Ford, seemingly the only American car maker left that isn’t in a full blown panic over its future, has come up with a novel way to market its new (for North America) Fiesta. Ford is turning to social networking and crowd-sourcing to get the word out about the new ride, and also to get feedback flowing back to Dearborn about what works and what doesn’t.
Ford seems to be sticking with its decision about making cars that fit in with the modern, increasingly interconnected world we all live in. A lot of people sneered at the Detroit show a few years back when Ford showed concepts that featured integrated communications features and MP3 players and talked about actually having cars communicate with one another.
The whole take seemed to be one of “What’s a car designer doing trying to be all hip and techy? Cars aren’t game consoles. This is Ford, not Apple.” But what a lot of people missed was that Ford was not just focusing on the tech bits, the flashing lights and shiny things, but actually the way more people, especially younger people, and simply integrating whatever new technology works into their everyday lives.
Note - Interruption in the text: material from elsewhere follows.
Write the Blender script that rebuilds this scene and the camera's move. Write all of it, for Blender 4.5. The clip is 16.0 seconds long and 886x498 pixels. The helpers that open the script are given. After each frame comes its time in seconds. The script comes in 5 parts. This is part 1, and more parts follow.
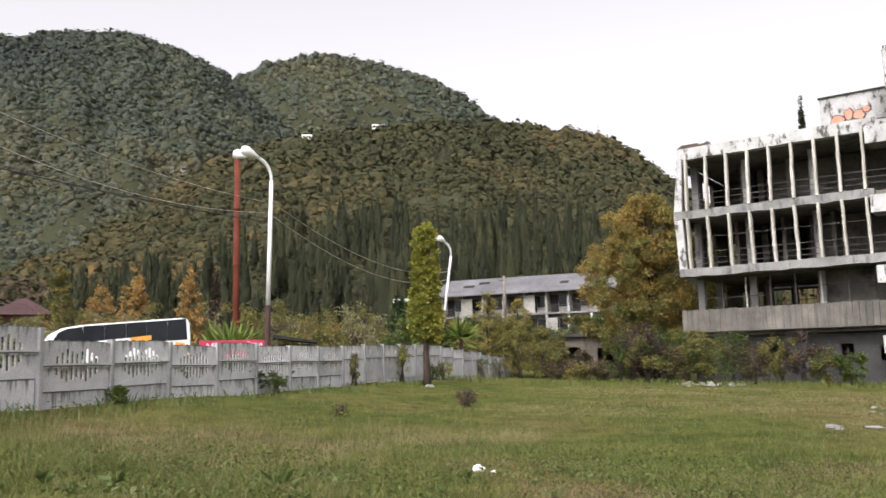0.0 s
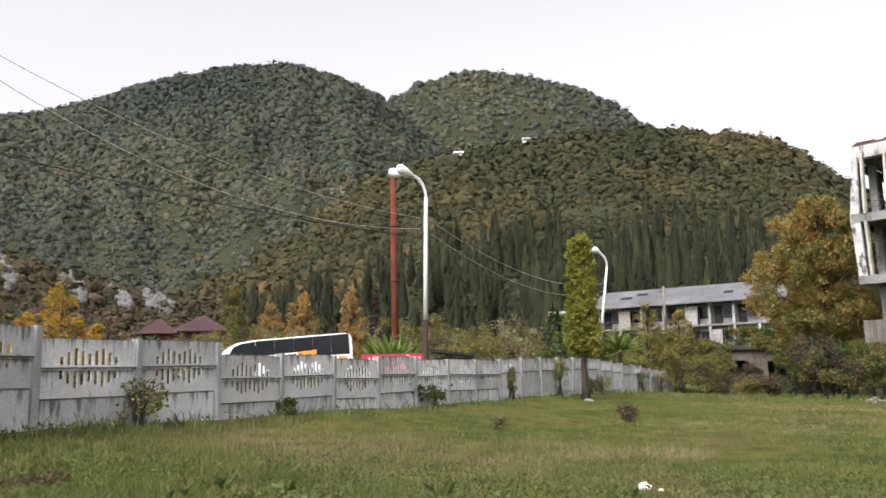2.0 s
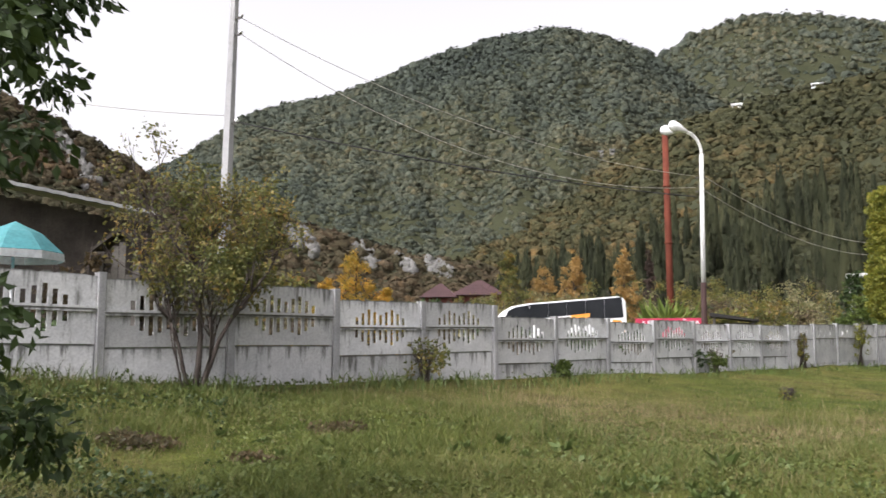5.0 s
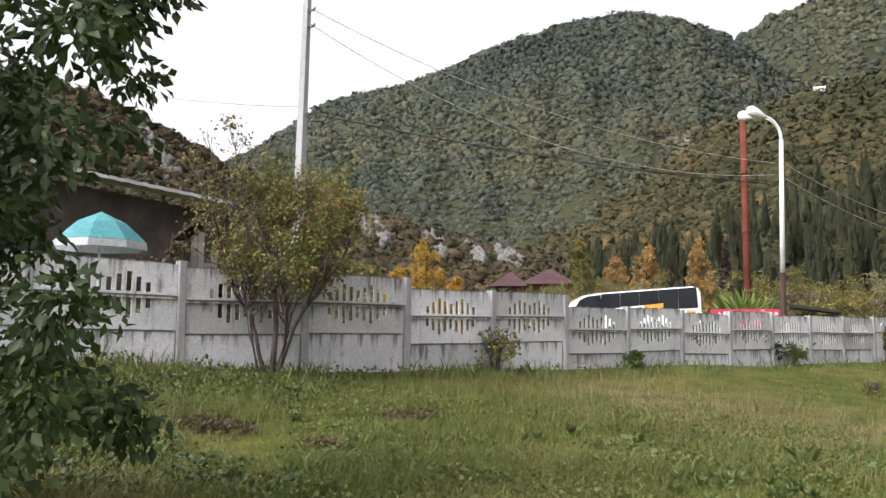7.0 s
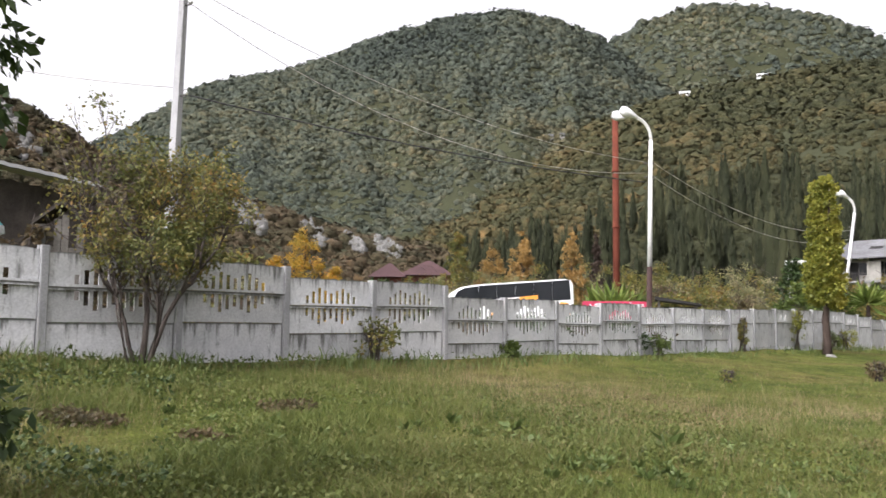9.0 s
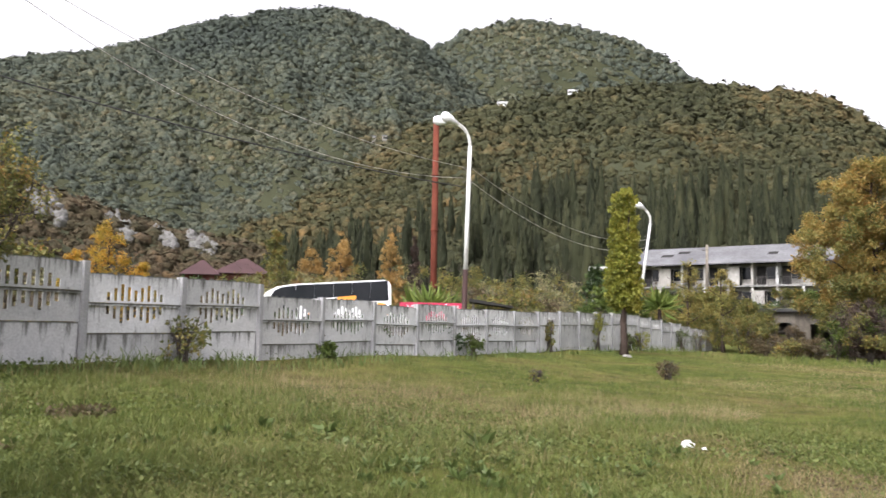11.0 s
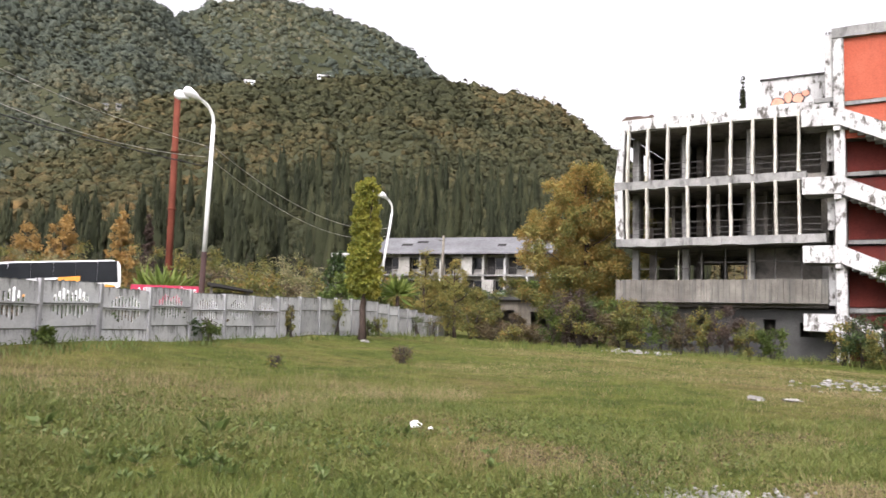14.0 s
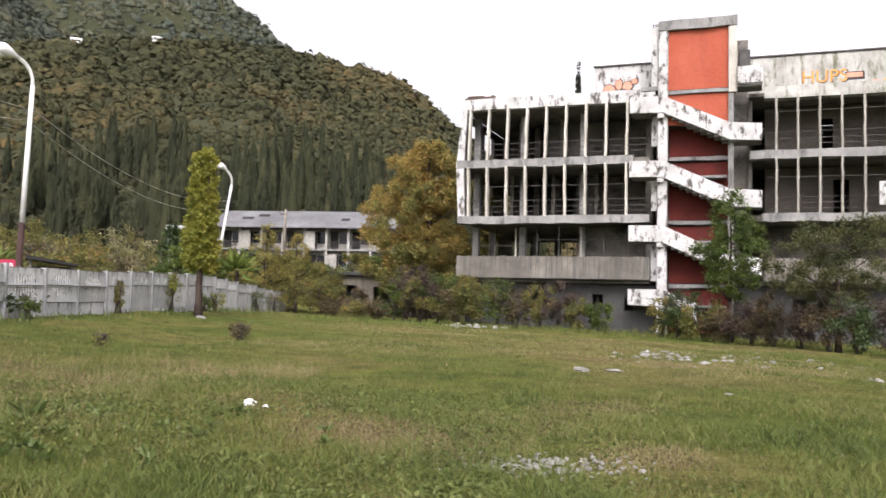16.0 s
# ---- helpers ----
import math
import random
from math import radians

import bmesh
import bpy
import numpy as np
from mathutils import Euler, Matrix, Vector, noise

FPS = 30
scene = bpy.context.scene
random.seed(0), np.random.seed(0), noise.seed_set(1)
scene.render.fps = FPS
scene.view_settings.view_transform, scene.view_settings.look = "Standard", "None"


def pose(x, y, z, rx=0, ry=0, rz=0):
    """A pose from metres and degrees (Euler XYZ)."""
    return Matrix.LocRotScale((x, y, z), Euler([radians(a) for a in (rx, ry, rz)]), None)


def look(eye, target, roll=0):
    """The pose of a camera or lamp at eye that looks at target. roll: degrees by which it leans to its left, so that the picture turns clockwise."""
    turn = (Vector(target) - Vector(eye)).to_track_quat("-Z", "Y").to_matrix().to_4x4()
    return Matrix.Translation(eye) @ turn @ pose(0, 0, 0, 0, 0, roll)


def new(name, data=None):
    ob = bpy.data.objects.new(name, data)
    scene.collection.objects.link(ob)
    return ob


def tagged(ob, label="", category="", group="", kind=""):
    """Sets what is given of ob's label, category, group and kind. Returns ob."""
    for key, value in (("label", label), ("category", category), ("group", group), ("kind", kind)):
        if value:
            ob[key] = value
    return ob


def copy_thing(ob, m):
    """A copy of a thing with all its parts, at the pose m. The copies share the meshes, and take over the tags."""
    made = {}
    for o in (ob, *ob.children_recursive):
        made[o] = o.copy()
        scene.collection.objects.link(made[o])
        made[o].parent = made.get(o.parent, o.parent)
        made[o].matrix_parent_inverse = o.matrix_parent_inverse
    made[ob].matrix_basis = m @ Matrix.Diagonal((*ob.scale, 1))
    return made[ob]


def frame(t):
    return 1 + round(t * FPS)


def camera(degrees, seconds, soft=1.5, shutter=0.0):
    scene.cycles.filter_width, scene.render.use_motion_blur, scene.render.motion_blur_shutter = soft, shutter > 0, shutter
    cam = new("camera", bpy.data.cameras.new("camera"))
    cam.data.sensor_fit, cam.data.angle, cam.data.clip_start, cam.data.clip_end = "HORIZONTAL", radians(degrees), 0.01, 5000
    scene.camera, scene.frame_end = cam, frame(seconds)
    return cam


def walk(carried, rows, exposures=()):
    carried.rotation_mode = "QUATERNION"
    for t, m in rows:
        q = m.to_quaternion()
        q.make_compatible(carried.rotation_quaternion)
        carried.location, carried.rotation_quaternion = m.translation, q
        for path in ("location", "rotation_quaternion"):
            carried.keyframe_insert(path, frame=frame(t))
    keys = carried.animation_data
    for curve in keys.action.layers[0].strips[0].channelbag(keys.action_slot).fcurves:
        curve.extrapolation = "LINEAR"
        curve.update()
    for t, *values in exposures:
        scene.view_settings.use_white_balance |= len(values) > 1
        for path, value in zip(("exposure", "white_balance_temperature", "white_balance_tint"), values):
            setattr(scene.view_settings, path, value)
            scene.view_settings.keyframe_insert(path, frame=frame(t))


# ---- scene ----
cam = camera(56.8, 16.0, shutter=0.35)
PATH = [
    (0, (-0.225, 0.913, 1.208), (-0.254, 2.894, 1.480), -1.37),
    (0.5, (-0.241, 0.900, 1.206), (-0.361, 2.877, 1.485), -1.06),
    (1, (-0.253, 0.927, 1.205), (-0.457, 2.895, 1.495), -1.03),
    (1.5, (-0.251, 0.947, 1.196), (-0.560, 2.897, 1.514), -1.15),
    (2, (-0.260, 0.986, 1.201), (-0.658, 2.921, 1.514), -1.27),
    (2.5, (-0.273, 1.045, 1.196), (-0.768, 2.960, 1.490), -1.07),
    (3, (-0.297, 1.083, 1.202), (-0.914, 2.963, 1.493), -0.46),
    (3.5, (-0.297, 1.084, 1.208), (-1.033, 2.922, 1.493), 0.11),
    (4, (-0.299, 1.088, 1.205), (-1.107, 2.895, 1.489), 0.30),
    (4.5, (-0.266, 1.017, 1.177), (-1.164, 2.785, 1.435), -0.13),
    (5, (-0.276, 1.024, 1.187), (-1.287, 2.733, 1.421), -0.10),
    (5.2, (-0.262, 1.030, 1.193), (-1.310, 2.717, 1.425), -0.15),
    (7.5, (-0.273, 0.999, 1.199), (-1.431, 2.617, 1.404), 0.52),
    (8, (-0.264, 1.001, 1.195), (-1.356, 2.665, 1.395), 0.63),
    (8.5, (-0.257, 0.992, 1.194), (-1.256, 2.714, 1.383), 0.87),
    (8.7, (-0.282, 0.996, 1.180), (-1.244, 2.739, 1.367), 0.75),
    (10.8, (-0.410, 1.108, 1.197), (-0.947, 3.024, 1.395), 1.13),
    (11, (-0.378, 1.129, 1.185), (-0.873, 3.057, 1.379), 1.00),
    (11.5, (-0.374, 1.092, 1.185), (-0.754, 3.048, 1.367), 0.90),
    (12, (-0.366, 1.080, 1.182), (-0.645, 3.054, 1.342), 1.14),
    (12.5, (-0.353, 1.028, 1.187), (-0.538, 3.013, 1.339), 1.31),
    (13, (-0.350, 0.982, 1.191), (-0.412, 2.975, 1.345), 1.36),
    (13.5, (-0.340, 0.937, 1.203), (-0.327, 2.930, 1.367), 1.27),
    (14, (-0.340, 0.961, 1.200), (-0.219, 2.950, 1.371), 1.45),
    (14.5, (-0.321, 0.963, 1.204), (-0.109, 2.945, 1.368), 1.45),
    (15, (-0.314, 0.924, 1.212), (0.019, 2.890, 1.369), 1.65),
    (15.5, (-0.298, 0.911, 1.214), (0.103, 2.865, 1.358), 1.39),
    (16, (-0.277, 0.900, 1.227), (0.220, 2.834, 1.346), 1.38),
]
walk(cam, [(t, look(eye, target, roll)) for t, eye, target, roll in PATH], exposures=[(t, e, k, g) for t, e, k, g in ((0, 1.12, 6450, 16.5), (2, 1.16, 6450, 16.5), (5, 1.26, 6420, 16.5), (8.5, 1.40, 6380, 17), (12.5, 1.52, 6350, 17.5), (14.5, 1.40, 6450, 19), (16, 1.27, 6480, 19))])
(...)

To show you that Ford gets this (and also to show you another example of why Ford is probably the U.S. car company that best stands a chance of surviving on its own), you only have to read the first paragraph of its press release about the marketing/ad push for the upcoming Fiesta:
“DEARBORN, Mich., May 11, 2009 – Ford is launching an aggressive eight-month consumer grassroots test drive tour as part of the Fiesta Movement, the company’s social media campaign to build awareness for the new Fiesta launching next year.”
It’s that last part, the ” … company’s social media campaign to build awareness for the new Fiesta launching next year,” that really says it all.
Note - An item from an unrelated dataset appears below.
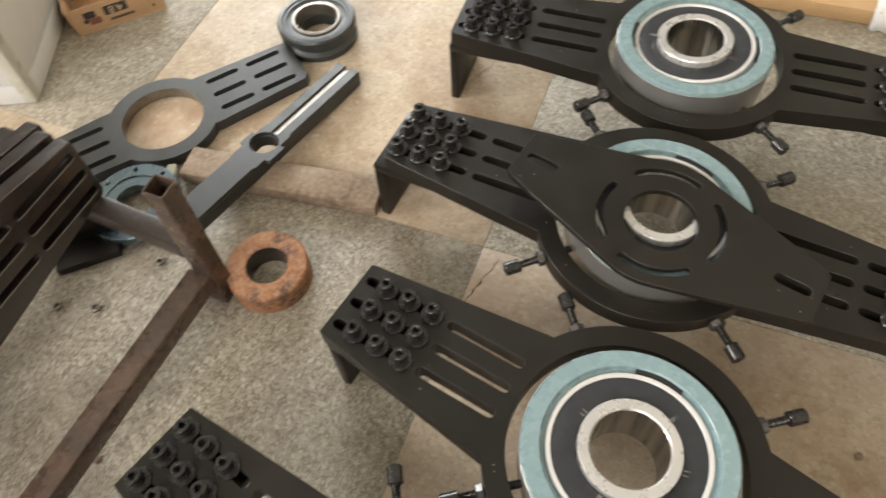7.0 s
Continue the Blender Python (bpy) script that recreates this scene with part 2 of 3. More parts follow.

That shows that Ford, although they probably don’t understand everything about what people under 30 are doing, DO get that younger people, the potential buyers that will be the bread and butter sales target for the new Fiesta, look at things like FaceBook and Twitter and texting and whatnot, as a part of there lives, the same way people over 30 take things like microwave ovens and cable TV for granted, and people over 50 look at telephones.
And this is another reason why Ford, in a market that is looking more and more like Lord Of The Flies with every passing day, seems to be sitting pretty.